-- start --
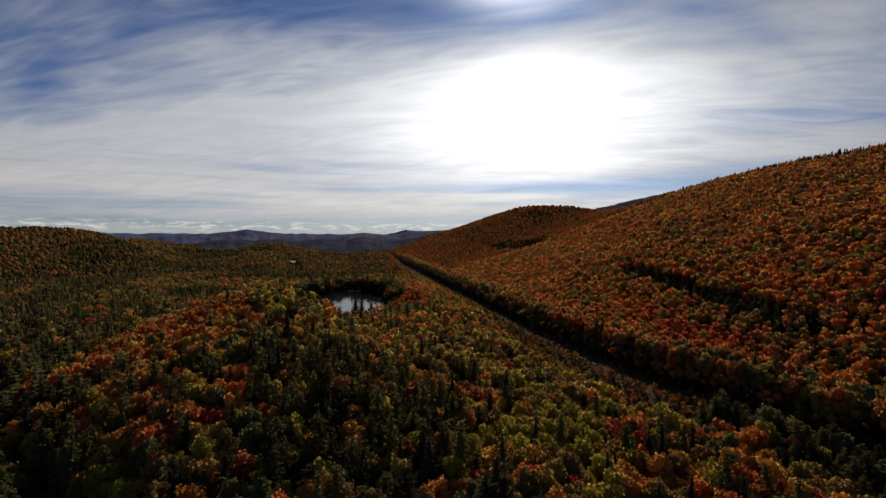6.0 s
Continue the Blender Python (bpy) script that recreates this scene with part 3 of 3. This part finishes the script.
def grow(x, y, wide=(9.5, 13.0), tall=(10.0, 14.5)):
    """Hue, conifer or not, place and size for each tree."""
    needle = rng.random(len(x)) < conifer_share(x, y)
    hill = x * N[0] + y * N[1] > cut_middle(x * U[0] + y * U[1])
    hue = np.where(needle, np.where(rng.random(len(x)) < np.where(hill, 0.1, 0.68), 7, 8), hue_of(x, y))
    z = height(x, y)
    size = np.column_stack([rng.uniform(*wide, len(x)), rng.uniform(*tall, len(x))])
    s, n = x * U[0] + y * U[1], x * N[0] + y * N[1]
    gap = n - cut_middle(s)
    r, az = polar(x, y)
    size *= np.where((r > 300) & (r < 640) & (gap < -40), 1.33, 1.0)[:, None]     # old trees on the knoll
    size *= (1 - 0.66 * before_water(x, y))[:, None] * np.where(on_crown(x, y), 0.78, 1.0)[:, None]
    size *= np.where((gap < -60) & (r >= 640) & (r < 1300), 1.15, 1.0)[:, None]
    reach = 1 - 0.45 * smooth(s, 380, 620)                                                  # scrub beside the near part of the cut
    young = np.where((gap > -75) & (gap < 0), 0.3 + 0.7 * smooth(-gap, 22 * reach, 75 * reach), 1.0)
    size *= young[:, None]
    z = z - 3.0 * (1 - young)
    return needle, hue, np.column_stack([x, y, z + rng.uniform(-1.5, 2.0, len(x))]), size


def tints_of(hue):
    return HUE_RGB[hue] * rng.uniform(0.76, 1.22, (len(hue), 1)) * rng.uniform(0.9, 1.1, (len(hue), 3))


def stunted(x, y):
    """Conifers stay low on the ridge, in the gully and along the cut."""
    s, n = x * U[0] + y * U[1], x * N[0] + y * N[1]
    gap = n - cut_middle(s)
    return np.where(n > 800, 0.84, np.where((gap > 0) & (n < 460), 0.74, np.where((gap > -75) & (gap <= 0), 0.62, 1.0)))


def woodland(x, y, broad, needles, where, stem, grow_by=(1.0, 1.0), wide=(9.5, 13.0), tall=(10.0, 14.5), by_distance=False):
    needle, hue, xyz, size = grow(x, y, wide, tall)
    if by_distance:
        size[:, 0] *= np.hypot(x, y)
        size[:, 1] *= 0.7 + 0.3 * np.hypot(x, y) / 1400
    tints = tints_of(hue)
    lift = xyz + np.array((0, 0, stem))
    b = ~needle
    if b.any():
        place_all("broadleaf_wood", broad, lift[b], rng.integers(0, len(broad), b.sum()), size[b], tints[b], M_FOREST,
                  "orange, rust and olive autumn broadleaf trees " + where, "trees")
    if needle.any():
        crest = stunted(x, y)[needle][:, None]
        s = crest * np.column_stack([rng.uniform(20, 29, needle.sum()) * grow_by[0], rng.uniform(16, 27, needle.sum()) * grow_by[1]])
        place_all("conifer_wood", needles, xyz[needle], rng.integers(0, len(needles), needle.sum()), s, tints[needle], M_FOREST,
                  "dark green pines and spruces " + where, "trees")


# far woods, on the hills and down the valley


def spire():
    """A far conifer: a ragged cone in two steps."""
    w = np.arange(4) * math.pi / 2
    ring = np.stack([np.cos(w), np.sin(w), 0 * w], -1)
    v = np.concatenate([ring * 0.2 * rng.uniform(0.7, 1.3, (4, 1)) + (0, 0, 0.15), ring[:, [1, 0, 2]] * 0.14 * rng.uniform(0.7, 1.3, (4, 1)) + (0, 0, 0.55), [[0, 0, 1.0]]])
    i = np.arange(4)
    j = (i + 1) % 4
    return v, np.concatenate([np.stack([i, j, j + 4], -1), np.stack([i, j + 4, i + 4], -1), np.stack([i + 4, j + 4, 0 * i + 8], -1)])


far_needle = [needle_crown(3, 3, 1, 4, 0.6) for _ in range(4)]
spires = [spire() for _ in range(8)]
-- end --
• [BRIEF]: Leave out the pictures and output the rest of the material exactly as written.

• [EXERCISE RESULT]:
6.0 s
Continue the Blender Python (bpy) script that recreates this scene with part 3 of 3. This part finishes the script.
def grow(x, y, wide=(9.5, 13.0), tall=(10.0, 14.5)):
    """Hue, conifer or not, place and size for each tree."""
    needle = rng.random(len(x)) < conifer_share(x, y)
    hill = x * N[0] + y * N[1] > cut_middle(x * U[0] + y * U[1])
    hue = np.where(needle, np.where(rng.random(len(x)) < np.where(hill, 0.1, 0.68), 7, 8), hue_of(x, y))
    z = height(x, y)
    size = np.column_stack([rng.uniform(*wide, len(x)), rng.uniform(*tall, len(x))])
    s, n = x * U[0] + y * U[1], x * N[0] + y * N[1]
    gap = n - cut_middle(s)
    r, az = polar(x, y)
    size *= np.where((r > 300) & (r < 640) & (gap < -40), 1.33, 1.0)[:, None]     # old trees on the knoll
    size *= (1 - 0.66 * before_water(x, y))[:, None] * np.where(on_crown(x, y), 0.78, 1.0)[:, None]
    size *= np.where((gap < -60) & (r >= 640) & (r < 1300), 1.15, 1.0)[:, None]
    reach = 1 - 0.45 * smooth(s, 380, 620)                                                  # scrub beside the near part of the cut
    young = np.where((gap > -75) & (gap < 0), 0.3 + 0.7 * smooth(-gap, 22 * reach, 75 * reach), 1.0)
    size *= young[:, None]
    z = z - 3.0 * (1 - young)
    return needle, hue, np.column_stack([x, y, z + rng.uniform(-1.5, 2.0, len(x))]), size


def tints_of(hue):
    return HUE_RGB[hue] * rng.uniform(0.76, 1.22, (len(hue), 1)) * rng.uniform(0.9, 1.1, (len(hue), 3))


def stunted(x, y):
    """Conifers stay low on the ridge, in the gully and along the cut."""
    s, n = x * U[0] + y * U[1], x * N[0] + y * N[1]
    gap = n - cut_middle(s)
    return np.where(n > 800, 0.84, np.where((gap > 0) & (n < 460), 0.74, np.where((gap > -75) & (gap <= 0), 0.62, 1.0)))


def woodland(x, y, broad, needles, where, stem, grow_by=(1.0, 1.0), wide=(9.5, 13.0), tall=(10.0, 14.5), by_distance=False):
    needle, hue, xyz, size = grow(x, y, wide, tall)
    if by_distance:
        size[:, 0] *= np.hypot(x, y)
        size[:, 1] *= 0.7 + 0.3 * np.hypot(x, y) / 1400
    tints = tints_of(hue)
    lift = xyz + np.array((0, 0, stem))
    b = ~needle
    if b.any():
        place_all("broadleaf_wood", broad, lift[b], rng.integers(0, len(broad), b.sum()), size[b], tints[b], M_FOREST,
                  "orange, rust and olive autumn broadleaf trees " + where, "trees")
    if needle.any():
        crest = stunted(x, y)[needle][:, None]
        s = crest * np.column_stack([rng.uniform(20, 29, needle.sum()) * grow_by[0], rng.uniform(16, 27, needle.sum()) * grow_by[1]])
        place_all("conifer_wood", needles, xyz[needle], rng.integers(0, len(needles), needle.sum()), s, tints[needle], M_FOREST,
                  "dark green pines and spruces " + where, "trees")


# far woods, on the hills and down the valley


def spire():
    """A far conifer: a ragged cone in two steps."""
    w = np.arange(4) * math.pi / 2
    ring = np.stack([np.cos(w), np.sin(w), 0 * w], -1)
    v = np.concatenate([ring * 0.2 * rng.uniform(0.7, 1.3, (4, 1)) + (0, 0, 0.15), ring[:, [1, 0, 2]] * 0.14 * rng.uniform(0.7, 1.3, (4, 1)) + (0, 0, 0.55), [[0, 0, 1.0]]])
    i = np.arange(4)
    j = (i + 1) % 4
    return v, np.concatenate([np.stack([i, j, j + 4], -1), np.stack([i, j + 4, i + 4], -1), np.stack([i + 4, j + 4, 0 * i + 8], -1)])


far_needle = [needle_crown(3, 3, 1, 4, 0.6) for _ in range(4)]
spires = [spire() for _ in range(8)]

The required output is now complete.